Negotiate with an employee from the outset and protect yourself from any future claims using this settlement agreement (previously known as a compromise agreement). A settlement agreement is a legally binding contract which waives an employee's right to bring a claim, normally in exchange for payment. Settlement agreements can be used in many circumstances including handling grievances, long term sickness, redundancy and performance management at work. Use this legally binding settlement agreement to prevent taking a dispute to the Employment Tribunal which could be costly and have uncertain results. Severance arrangements must be recorded in writing and the employee must receive independent legal advice for the agreement to be legally binding.
When should I use a settlement agreement?
Use this settlement agreement:
- to settle claims that an employee has against their employer in connection with their dismissal
- to agree terms on which an employee will leave employment and waive any associated claims
- to settle claims that had arisen before an employee left employment
- only for employees based in in England and Wales
What's included in a settlement agreement?

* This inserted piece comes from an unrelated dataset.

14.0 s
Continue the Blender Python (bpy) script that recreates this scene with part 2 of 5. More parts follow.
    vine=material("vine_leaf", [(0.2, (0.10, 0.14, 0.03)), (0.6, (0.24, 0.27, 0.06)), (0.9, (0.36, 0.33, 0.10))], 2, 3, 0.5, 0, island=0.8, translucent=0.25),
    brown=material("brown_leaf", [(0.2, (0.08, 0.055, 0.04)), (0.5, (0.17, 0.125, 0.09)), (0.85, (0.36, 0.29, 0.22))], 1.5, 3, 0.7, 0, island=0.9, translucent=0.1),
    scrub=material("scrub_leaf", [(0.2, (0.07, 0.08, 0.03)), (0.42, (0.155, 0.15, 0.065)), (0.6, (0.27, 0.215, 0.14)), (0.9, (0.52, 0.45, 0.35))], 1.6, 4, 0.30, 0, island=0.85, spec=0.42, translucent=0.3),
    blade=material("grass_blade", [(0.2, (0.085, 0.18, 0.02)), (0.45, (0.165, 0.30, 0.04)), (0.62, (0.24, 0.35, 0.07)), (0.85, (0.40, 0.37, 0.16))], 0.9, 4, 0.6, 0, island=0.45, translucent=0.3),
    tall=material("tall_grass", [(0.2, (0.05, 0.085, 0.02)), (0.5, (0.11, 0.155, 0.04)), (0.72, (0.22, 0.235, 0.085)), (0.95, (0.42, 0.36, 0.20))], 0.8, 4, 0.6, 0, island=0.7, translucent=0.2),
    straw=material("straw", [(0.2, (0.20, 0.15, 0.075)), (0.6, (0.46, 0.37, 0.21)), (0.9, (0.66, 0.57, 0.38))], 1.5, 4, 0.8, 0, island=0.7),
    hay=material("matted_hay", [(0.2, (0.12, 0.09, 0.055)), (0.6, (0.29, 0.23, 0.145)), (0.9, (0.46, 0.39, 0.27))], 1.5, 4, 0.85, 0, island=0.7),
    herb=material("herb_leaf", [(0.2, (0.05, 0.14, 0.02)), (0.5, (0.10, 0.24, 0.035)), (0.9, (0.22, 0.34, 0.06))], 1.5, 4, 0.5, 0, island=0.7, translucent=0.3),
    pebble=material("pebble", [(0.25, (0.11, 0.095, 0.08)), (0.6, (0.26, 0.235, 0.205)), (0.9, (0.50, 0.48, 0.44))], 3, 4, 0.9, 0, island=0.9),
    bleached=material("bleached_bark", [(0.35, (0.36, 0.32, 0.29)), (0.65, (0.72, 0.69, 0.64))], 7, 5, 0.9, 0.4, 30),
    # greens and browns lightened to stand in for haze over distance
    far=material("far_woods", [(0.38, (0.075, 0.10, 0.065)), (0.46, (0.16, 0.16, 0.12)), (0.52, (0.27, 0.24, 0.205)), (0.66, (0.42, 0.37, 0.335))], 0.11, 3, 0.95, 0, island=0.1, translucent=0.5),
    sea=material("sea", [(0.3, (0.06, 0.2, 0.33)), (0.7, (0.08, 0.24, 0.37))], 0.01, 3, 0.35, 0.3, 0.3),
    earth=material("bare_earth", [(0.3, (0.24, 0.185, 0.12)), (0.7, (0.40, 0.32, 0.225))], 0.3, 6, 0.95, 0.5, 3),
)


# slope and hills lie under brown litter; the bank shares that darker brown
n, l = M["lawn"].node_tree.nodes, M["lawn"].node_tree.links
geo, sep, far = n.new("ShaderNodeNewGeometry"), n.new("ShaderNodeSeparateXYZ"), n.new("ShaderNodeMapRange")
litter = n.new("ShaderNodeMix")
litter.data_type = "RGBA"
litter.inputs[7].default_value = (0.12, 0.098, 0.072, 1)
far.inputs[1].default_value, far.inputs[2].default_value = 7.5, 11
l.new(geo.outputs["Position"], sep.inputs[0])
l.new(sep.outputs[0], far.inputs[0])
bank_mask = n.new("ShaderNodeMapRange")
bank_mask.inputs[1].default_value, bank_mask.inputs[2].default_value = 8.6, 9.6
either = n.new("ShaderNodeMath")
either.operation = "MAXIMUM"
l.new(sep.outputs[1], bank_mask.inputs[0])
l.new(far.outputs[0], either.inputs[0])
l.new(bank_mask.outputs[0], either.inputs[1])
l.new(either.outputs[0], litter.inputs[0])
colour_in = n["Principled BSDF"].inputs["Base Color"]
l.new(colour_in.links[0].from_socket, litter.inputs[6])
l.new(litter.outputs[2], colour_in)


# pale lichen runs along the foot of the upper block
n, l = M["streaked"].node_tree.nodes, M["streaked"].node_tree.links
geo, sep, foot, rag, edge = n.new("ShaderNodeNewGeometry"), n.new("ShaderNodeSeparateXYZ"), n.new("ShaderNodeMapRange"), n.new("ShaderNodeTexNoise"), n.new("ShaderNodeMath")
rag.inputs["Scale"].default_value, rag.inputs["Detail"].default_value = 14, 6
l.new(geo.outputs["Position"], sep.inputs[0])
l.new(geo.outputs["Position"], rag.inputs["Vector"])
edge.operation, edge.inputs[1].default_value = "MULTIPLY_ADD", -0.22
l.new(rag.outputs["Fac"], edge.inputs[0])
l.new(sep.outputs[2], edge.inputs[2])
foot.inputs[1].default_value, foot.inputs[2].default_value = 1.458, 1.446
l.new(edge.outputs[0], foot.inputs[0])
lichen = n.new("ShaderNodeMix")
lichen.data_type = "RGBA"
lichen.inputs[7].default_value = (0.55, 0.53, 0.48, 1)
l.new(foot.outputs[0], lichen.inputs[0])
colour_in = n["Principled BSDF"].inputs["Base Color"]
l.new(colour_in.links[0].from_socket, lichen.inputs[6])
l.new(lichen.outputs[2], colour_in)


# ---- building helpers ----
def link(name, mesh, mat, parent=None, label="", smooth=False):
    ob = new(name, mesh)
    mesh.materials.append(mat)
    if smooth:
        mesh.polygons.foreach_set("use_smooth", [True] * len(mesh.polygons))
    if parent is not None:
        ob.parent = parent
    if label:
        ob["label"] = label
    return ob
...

This settlement agreement covers:
- termination of employment
- salary, benefits and expenses due up to termination
- payments of compensation for claims, notice period, bonus due and holiday pay
- taxation of termination payments
- tax indemnity from employee
- repayment of sums owed to the employer
- pension arrangements
- employee reference
- return of company property
- confidentiality and post termination restrictions
- waiver and settlement of claims
- requirement for independent legal advice
What's a settlement agreement?
A settlement agreement is a legally binding contract between an employer and employee which details an employee's claims against an employer. It also contains agreed terms including when the employment will be terminated, how much compensation is offered, how the employee will serve their notice period and more.
Do I need a settlement agreement?
An employer may need to use this agreement to settle claims in connection with: a departing employee's dismissal; to settle claims that had arisen before they left employment; or to agree terms on which an employee will leave employment and waive any associated claims.

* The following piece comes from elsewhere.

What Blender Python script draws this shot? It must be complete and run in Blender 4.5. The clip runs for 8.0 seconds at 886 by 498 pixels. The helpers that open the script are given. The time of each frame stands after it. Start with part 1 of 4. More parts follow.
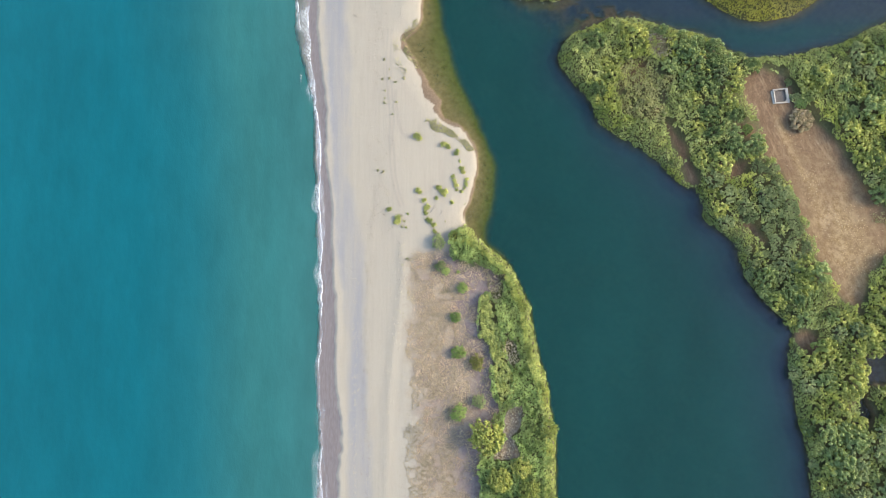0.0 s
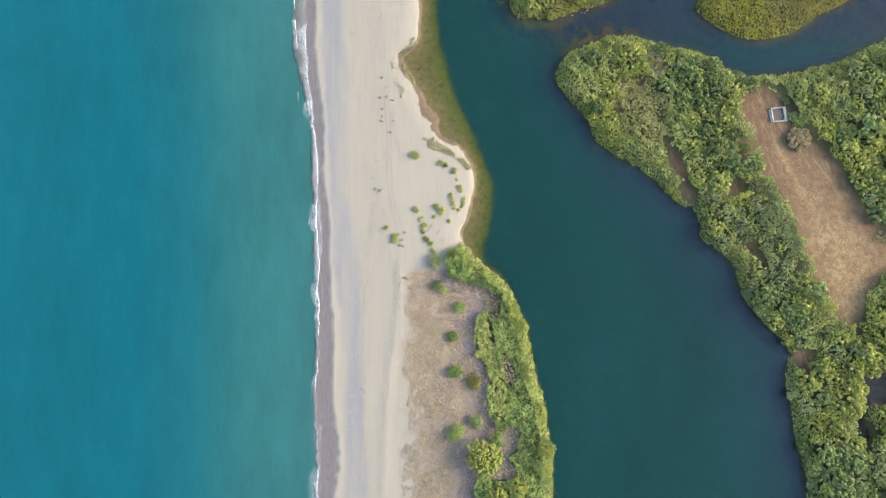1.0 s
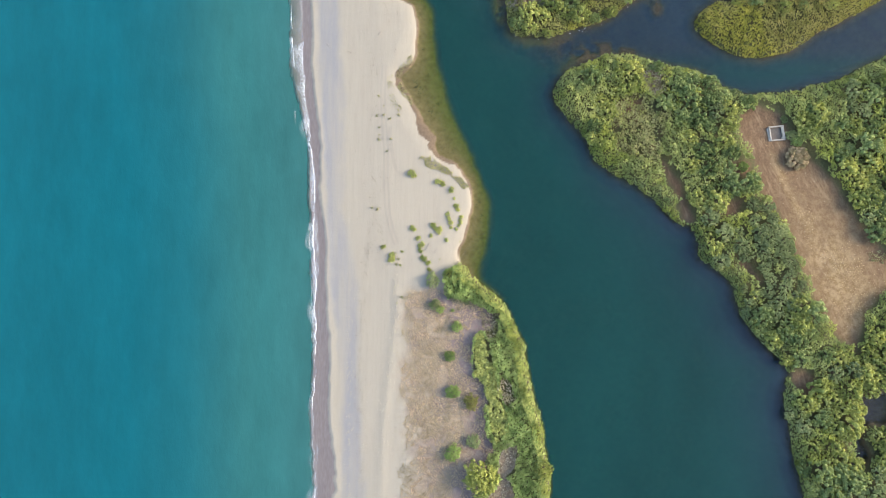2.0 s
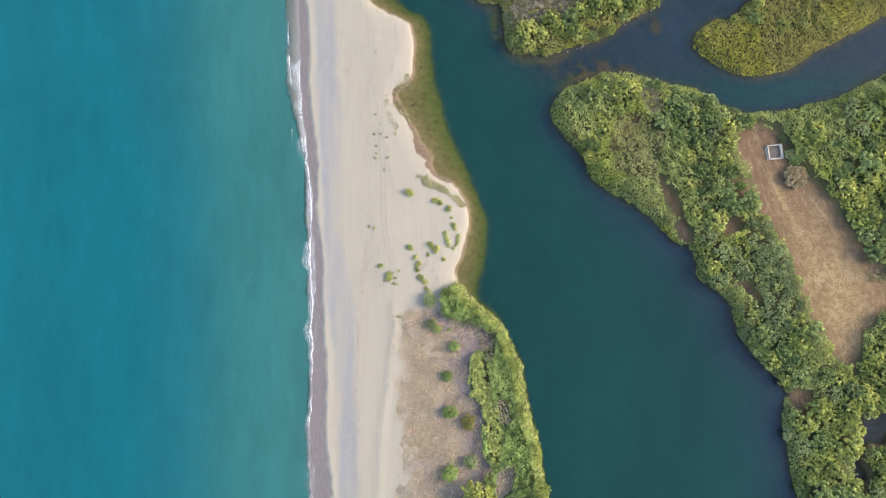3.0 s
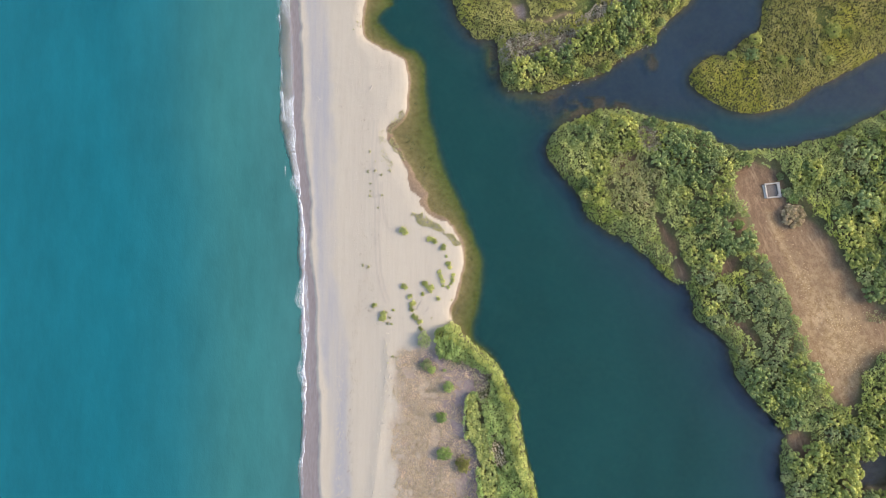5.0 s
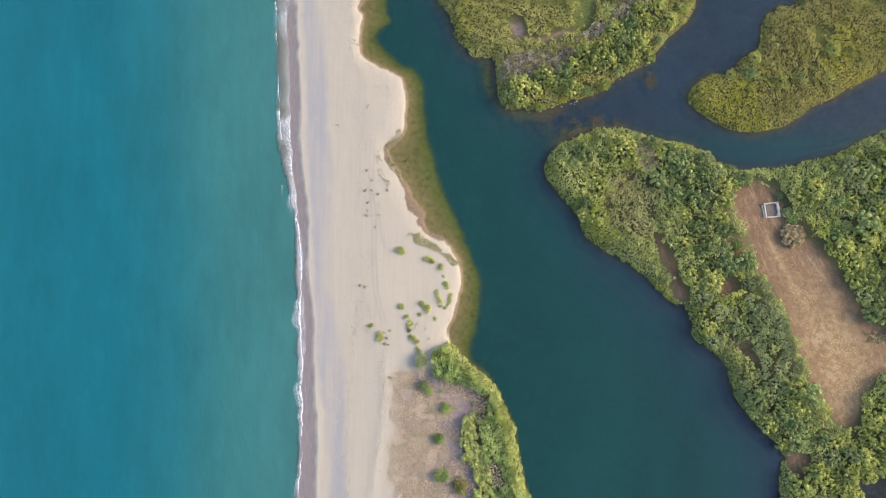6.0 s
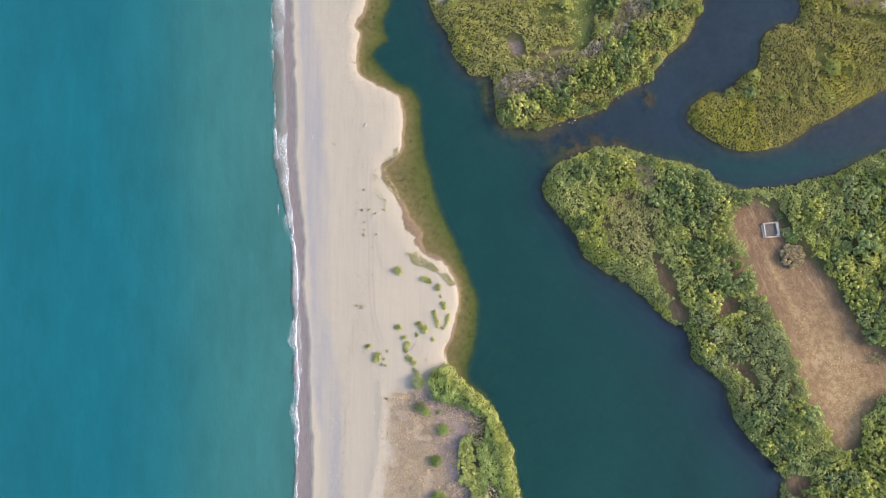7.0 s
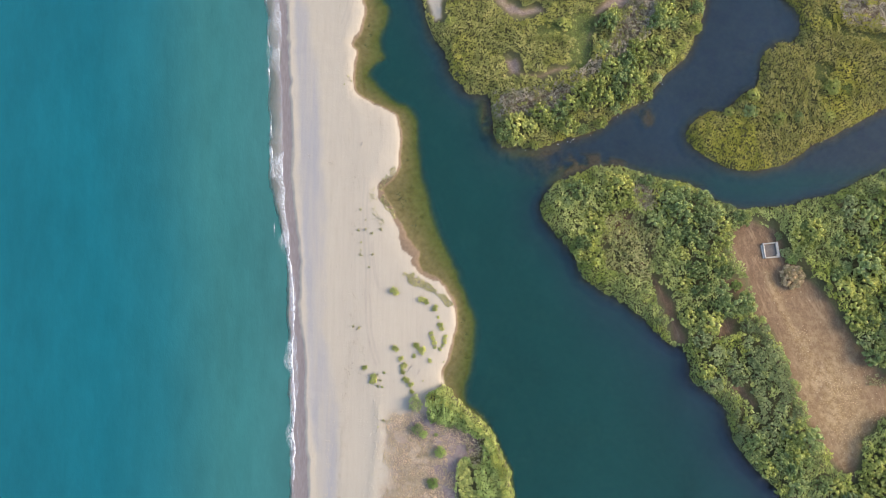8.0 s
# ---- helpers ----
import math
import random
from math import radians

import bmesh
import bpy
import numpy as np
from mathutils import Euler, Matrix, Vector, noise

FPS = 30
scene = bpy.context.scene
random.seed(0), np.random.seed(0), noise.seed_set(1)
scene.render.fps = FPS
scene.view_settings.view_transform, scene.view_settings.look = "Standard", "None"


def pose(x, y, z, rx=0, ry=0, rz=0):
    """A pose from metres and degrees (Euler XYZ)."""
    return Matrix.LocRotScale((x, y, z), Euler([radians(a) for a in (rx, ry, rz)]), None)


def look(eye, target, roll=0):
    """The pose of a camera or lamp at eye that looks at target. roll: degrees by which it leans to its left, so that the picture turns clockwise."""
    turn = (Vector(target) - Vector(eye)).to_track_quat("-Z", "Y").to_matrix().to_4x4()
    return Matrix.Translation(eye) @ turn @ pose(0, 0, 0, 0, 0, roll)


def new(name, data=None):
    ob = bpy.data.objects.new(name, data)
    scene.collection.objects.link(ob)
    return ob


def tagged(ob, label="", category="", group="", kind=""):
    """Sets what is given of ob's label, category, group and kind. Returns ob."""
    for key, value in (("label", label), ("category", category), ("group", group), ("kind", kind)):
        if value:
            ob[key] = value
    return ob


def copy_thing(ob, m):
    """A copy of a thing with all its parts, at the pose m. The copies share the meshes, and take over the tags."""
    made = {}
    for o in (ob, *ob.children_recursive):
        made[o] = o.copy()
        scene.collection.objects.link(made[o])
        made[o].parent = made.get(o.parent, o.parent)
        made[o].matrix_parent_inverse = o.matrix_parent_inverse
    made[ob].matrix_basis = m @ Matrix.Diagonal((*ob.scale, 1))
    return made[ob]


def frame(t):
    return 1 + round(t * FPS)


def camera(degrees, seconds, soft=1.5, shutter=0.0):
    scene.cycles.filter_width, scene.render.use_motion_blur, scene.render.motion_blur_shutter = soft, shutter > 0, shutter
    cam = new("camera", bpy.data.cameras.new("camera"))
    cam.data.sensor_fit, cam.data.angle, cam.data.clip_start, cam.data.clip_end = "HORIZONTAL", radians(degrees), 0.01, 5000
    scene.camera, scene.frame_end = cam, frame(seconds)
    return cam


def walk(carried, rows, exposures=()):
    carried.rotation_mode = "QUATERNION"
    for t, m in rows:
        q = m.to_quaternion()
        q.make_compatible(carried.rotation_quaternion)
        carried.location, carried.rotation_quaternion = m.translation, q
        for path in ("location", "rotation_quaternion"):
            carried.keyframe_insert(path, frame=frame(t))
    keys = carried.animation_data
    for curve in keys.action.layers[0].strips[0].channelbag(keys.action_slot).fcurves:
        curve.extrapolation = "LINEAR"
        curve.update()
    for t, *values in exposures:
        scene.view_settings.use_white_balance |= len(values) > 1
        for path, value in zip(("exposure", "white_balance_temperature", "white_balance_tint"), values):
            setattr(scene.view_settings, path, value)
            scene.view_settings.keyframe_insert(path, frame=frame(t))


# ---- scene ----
# ---------------------------------------------------------------- camera
cam = camera(70.0, 8.0, soft=0.5)
PATH = [
    (0.0, -1.87, -0.48, 142.61, 4.53, 0.84, -0.26),
    (0.5, -1.55, 1.56, 142.65, 4.56, 0.84, -0.25),
    (1.0, -1.22, 3.61, 142.67, 4.59, 0.84, -0.24),
    (1.5, -0.90, 5.68, 142.66, 4.63, 0.84, -0.24),
    (3.0, 0.04, 11.93, 142.48, 4.72, 0.83, -0.22),
    (3.5, 0.35, 14.04, 142.37, 4.75, 0.83, -0.21),
    (4.0, 0.66, 16.16, 142.24, 4.78, 0.83, -0.20),
    (4.5, 0.97, 18.29, 142.07, 4.81, 0.83, -0.20),
    (6.0, 1.88, 24.75, 141.43, 4.91, 0.83, -0.18),
    (6.5, 2.17, 26.92, 141.16, 4.94, 0.83, -0.17),
    (7.0, 2.47, 29.10, 140.87, 4.97, 0.83, -0.16),
    (7.5, 2.76, 31.30, 140.56, 5.00, 0.82, -0.16),
    (8.0, 3.06, 33.50, 140.21, 5.03, 0.82, -0.15),
]
EXPOSURE = 1.74
walk(cam, [(t, pose(x, y, z, rx, ry, rz)) for t, x, y, z, rx, ry, rz in PATH],
     [(0.0, EXPOSURE, 6400, 8.5), (3.5, EXPOSURE - 0.01, 6450, 11.5), (6.5, EXPOSURE - 0.05, 6560, 15.0), (8.0, EXPOSURE - 0.06, 6560, 14.0)])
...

If a departing employee signs a settlement agreement offered to them, and they are advised as required by ACAS, they cannot take out a claim with the Employment Tribunal against that employer.
You need this agreement to prevent your employee taking a claim to the Employment Tribunal, which can be costly and have uncertain results.
Can I attempt to commence a settlement agreement after an employee has started an Employment Tribunal claim against me?
Yes, you can commence a settlement agreement after your employee started a claim against at Employment Tribunal.
Can this settlement agreement be used if the employee is still employed?
Yes, you may want to agree with a departing employee the terms of this settlement agreement whilst they are still employed.
How should I work out the amount to offer as compensation?
The compensation amount should be a sum of any outstanding payments to compensate your employee's waiver to bring any kind of claim against you such as:
- failure to give due notice where the payment is not made in accordance to a PILON clause
- lost bonus where the payment is not contractually due
- payment for accrued holiday, i.e. unused holiday
- enhanced or statutory redundancy payment where applicable
- ex -gratia payment, i.e. incentive to sign a settlement agreement
- legal costs.
How long should I give the employee to sign the agreement?
You should give the employee between 14 and 21 days to sign and return the settlement agreement. This will allow enough time for them to obtain independent legal advice, as required by law to make the agreement valid. ACAS recommends ten days as a minimum amount of time.
Should a reference be included with a settlement agreement?
It is common to agree on a form of reference for the departing employee. This helps to avoid future disputes and can be included with a settlement agreement.
- if you want to waive claims for an employee who will remain in employment
- for employees who spend some or all of their time working outside England and Wales
This settlement agreement is governed by the law of England and Wales. In order for this agreement to be valid the employee must receive independent legal advice from a person who satisfies conditions set out by law. Most solicitors will meet the necessary criteria.